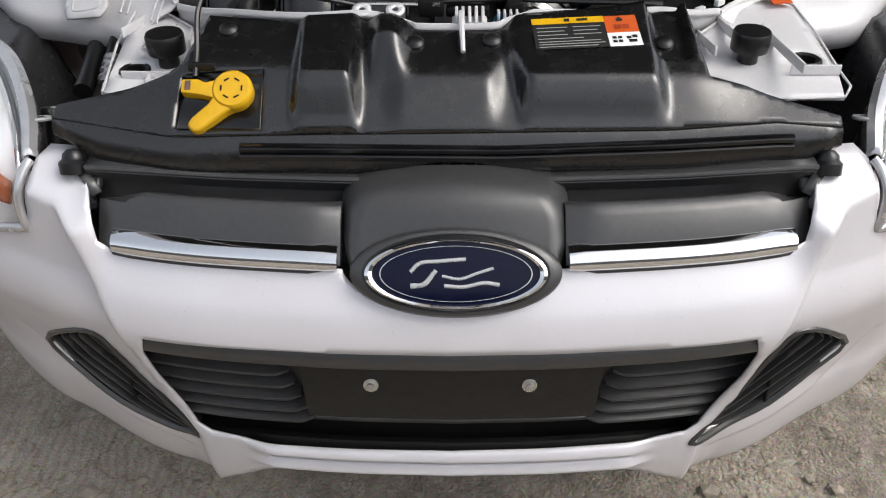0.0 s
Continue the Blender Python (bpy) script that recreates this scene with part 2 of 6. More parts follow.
...
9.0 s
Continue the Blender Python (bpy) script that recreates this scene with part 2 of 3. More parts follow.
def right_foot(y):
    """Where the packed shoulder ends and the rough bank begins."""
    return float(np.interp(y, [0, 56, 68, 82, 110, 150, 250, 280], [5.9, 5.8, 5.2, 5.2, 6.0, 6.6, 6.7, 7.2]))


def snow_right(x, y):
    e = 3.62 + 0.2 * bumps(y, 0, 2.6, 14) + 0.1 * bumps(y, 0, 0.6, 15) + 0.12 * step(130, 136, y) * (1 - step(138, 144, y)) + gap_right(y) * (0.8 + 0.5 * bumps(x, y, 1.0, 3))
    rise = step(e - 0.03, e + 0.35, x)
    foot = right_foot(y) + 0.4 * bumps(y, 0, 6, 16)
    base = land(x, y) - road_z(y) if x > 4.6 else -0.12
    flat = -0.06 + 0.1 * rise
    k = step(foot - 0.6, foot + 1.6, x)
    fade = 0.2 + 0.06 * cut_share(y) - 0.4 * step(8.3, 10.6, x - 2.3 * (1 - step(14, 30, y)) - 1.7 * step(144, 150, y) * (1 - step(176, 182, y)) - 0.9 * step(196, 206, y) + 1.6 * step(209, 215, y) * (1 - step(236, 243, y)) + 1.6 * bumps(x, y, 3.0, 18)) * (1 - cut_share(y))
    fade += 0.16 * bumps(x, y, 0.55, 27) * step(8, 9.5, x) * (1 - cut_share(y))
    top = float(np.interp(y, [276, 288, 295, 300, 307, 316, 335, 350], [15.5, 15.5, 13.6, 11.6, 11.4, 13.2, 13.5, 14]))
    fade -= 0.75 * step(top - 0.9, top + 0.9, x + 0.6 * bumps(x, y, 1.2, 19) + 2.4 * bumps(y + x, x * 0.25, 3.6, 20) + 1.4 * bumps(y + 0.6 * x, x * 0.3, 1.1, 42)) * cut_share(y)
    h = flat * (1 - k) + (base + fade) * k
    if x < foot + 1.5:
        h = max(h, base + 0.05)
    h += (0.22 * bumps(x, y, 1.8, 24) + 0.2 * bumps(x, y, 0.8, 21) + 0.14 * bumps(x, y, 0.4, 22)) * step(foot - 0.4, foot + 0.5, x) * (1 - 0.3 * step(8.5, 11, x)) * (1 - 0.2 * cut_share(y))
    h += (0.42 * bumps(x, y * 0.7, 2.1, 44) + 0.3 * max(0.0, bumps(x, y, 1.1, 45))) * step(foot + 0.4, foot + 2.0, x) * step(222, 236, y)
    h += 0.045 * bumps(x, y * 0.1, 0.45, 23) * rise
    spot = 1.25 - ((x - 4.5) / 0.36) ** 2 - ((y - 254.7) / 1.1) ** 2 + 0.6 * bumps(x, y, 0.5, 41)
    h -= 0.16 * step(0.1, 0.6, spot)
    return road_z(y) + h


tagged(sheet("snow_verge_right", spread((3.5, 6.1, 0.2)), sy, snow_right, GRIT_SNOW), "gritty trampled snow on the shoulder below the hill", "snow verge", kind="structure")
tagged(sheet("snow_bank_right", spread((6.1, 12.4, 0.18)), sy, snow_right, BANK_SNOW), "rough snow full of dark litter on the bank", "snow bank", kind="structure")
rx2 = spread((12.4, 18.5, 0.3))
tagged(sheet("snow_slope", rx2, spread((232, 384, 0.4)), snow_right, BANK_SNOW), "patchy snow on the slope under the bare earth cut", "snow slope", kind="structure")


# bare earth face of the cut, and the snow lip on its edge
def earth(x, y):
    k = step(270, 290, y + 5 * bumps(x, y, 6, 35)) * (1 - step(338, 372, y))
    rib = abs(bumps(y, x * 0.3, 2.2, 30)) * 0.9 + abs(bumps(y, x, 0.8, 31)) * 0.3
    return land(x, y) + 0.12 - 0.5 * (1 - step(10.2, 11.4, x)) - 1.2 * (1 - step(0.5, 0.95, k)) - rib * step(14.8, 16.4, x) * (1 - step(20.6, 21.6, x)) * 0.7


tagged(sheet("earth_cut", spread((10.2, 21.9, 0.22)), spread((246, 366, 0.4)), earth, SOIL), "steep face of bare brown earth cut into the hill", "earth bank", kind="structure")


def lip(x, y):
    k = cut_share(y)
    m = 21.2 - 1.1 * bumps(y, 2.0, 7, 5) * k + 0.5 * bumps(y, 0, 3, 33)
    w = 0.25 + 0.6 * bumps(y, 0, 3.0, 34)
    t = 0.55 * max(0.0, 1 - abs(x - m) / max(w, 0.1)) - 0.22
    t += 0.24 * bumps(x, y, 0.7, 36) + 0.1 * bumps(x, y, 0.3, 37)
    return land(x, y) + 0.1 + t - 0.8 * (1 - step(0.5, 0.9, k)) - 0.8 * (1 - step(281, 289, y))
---
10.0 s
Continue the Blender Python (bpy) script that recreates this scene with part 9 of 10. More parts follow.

▶ [What is asked]
Which lines contain the word "More"? Copy each of them.

▶ [Task answer]
Continue the Blender Python (bpy) script that recreates this scene with part 2 of 6. More parts follow.
Continue the Blender Python (bpy) script that recreates this scene with part 2 of 3. More parts follow.
Continue the Blender Python (bpy) script that recreates this scene with part 9 of 10. More parts follow.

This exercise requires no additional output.